Stored data entries

'''

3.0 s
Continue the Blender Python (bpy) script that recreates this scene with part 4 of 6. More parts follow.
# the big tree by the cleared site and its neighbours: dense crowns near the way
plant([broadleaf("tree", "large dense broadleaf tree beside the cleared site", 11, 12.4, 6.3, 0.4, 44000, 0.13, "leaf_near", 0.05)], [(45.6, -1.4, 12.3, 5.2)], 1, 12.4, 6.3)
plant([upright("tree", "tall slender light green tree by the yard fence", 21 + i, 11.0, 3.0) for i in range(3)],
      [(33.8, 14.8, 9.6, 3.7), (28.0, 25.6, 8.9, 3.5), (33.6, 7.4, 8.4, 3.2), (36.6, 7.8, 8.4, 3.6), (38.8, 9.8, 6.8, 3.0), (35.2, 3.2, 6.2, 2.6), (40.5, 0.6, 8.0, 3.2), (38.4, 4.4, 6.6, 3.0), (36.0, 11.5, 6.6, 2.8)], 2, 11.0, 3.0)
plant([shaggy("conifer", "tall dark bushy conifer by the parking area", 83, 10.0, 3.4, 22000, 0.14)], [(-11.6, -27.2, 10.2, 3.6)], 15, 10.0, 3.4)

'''
'''

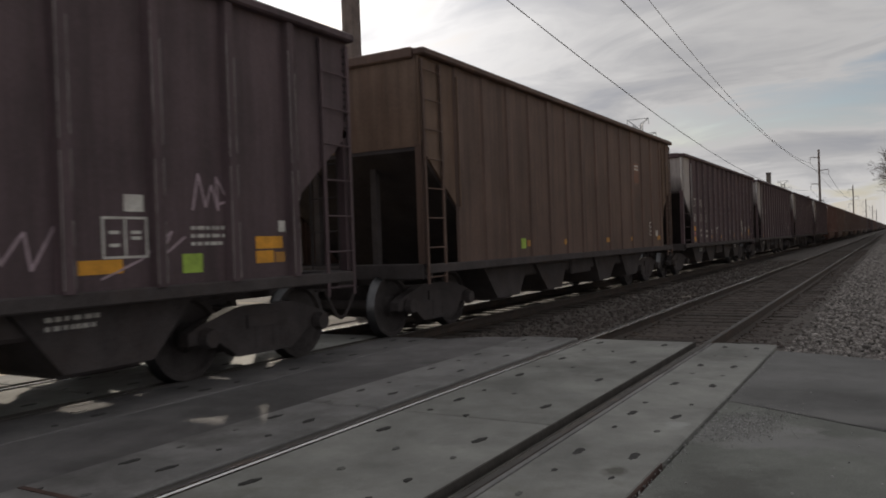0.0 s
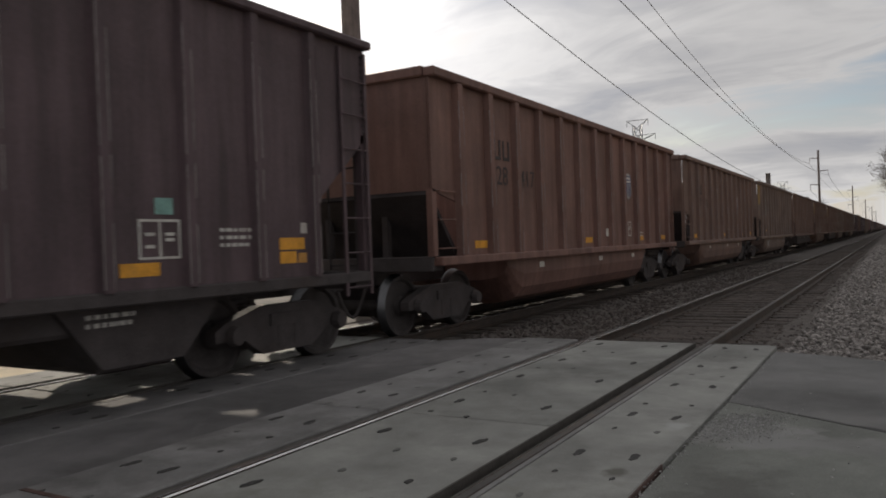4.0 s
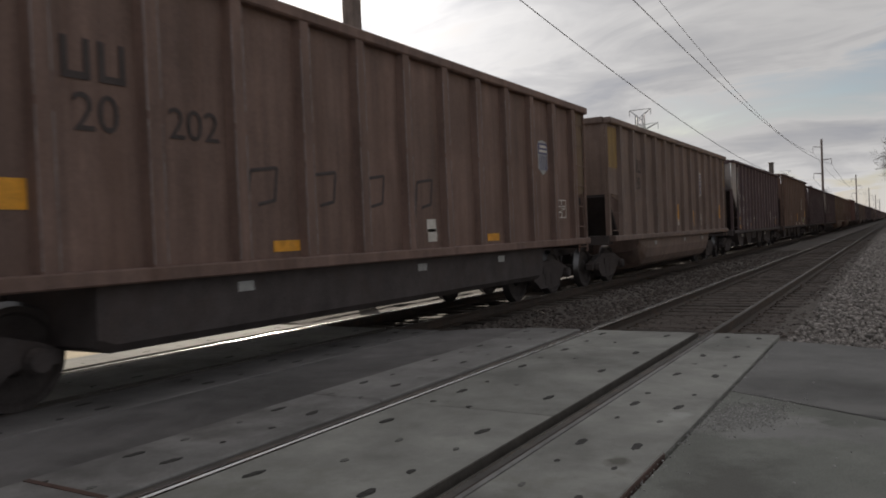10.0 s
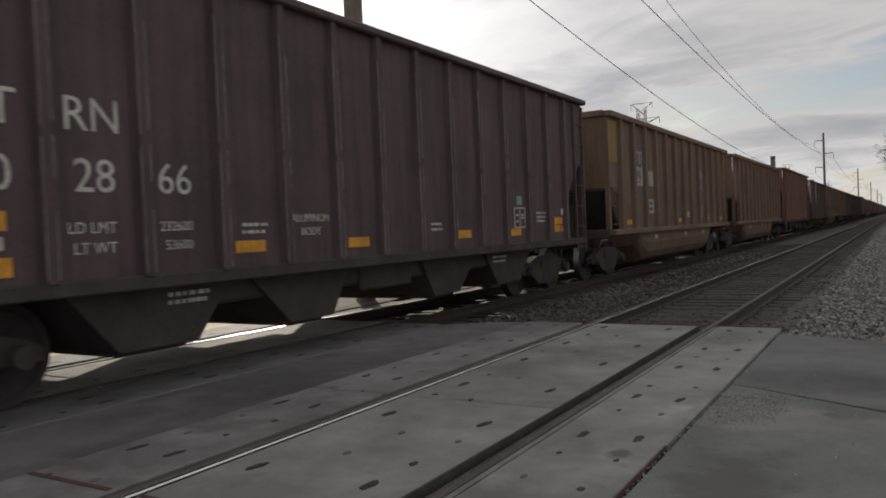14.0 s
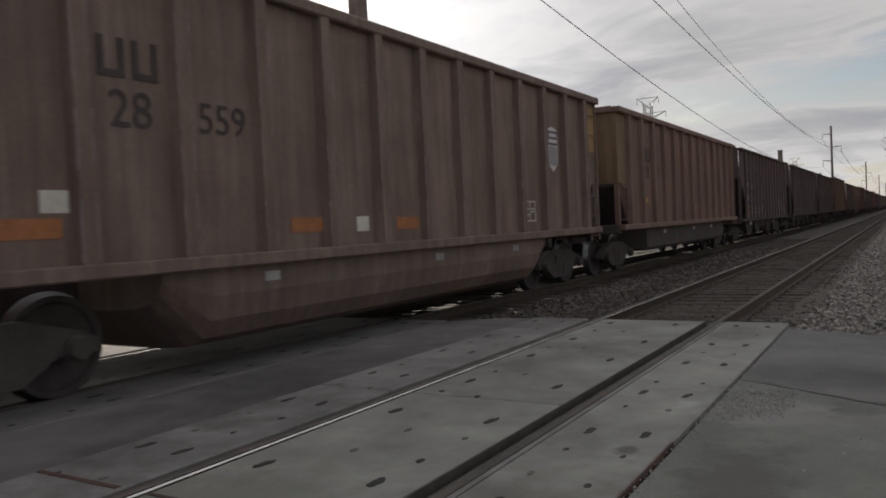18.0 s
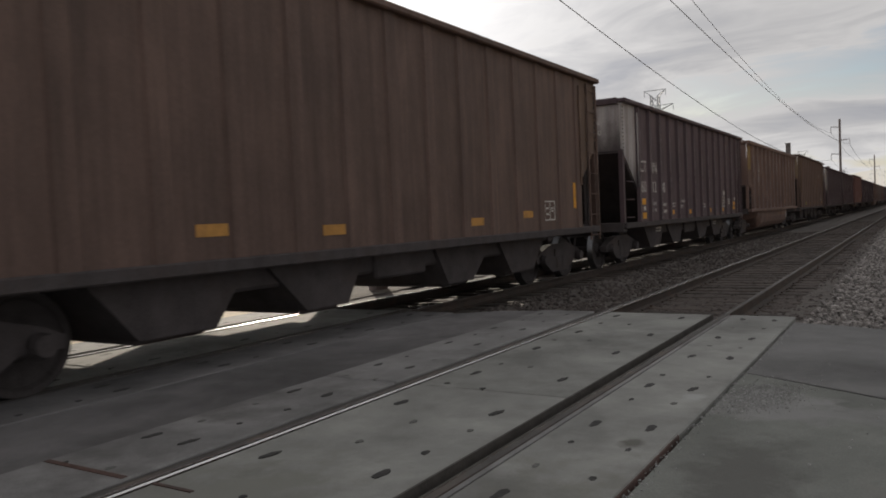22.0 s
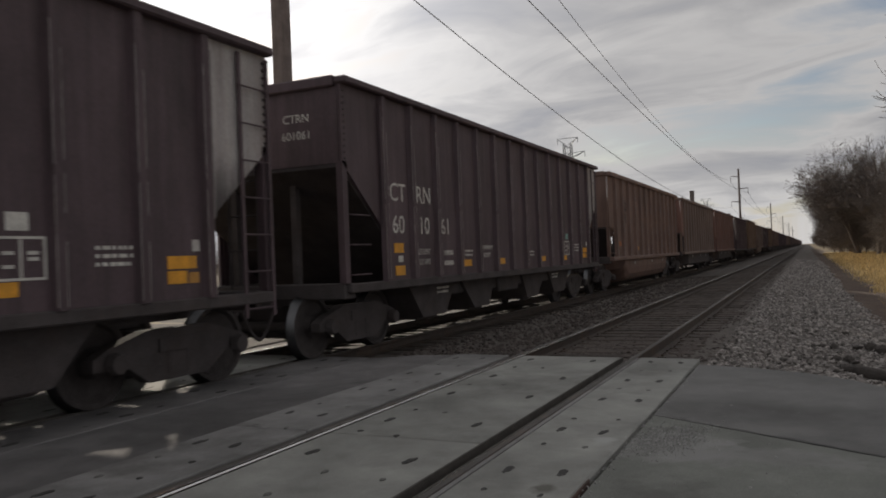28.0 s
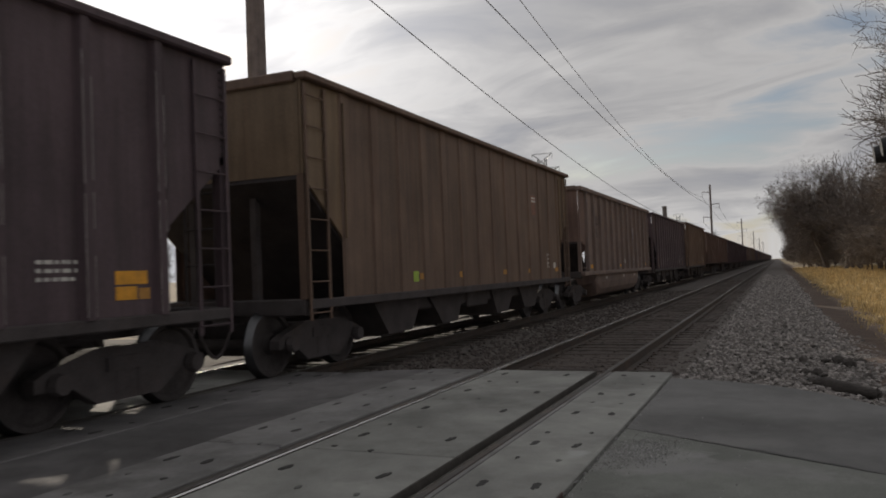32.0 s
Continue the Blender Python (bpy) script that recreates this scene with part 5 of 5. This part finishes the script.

'''

_Description of the task_
Look for the word "Continue" and return every line where it occurs.

_Exercise response_
Continue the Blender Python (bpy) script that recreates this scene with part 4 of 6. More parts follow.
Continue the Blender Python (bpy) script that recreates this scene with part 5 of 5. This part finishes the script.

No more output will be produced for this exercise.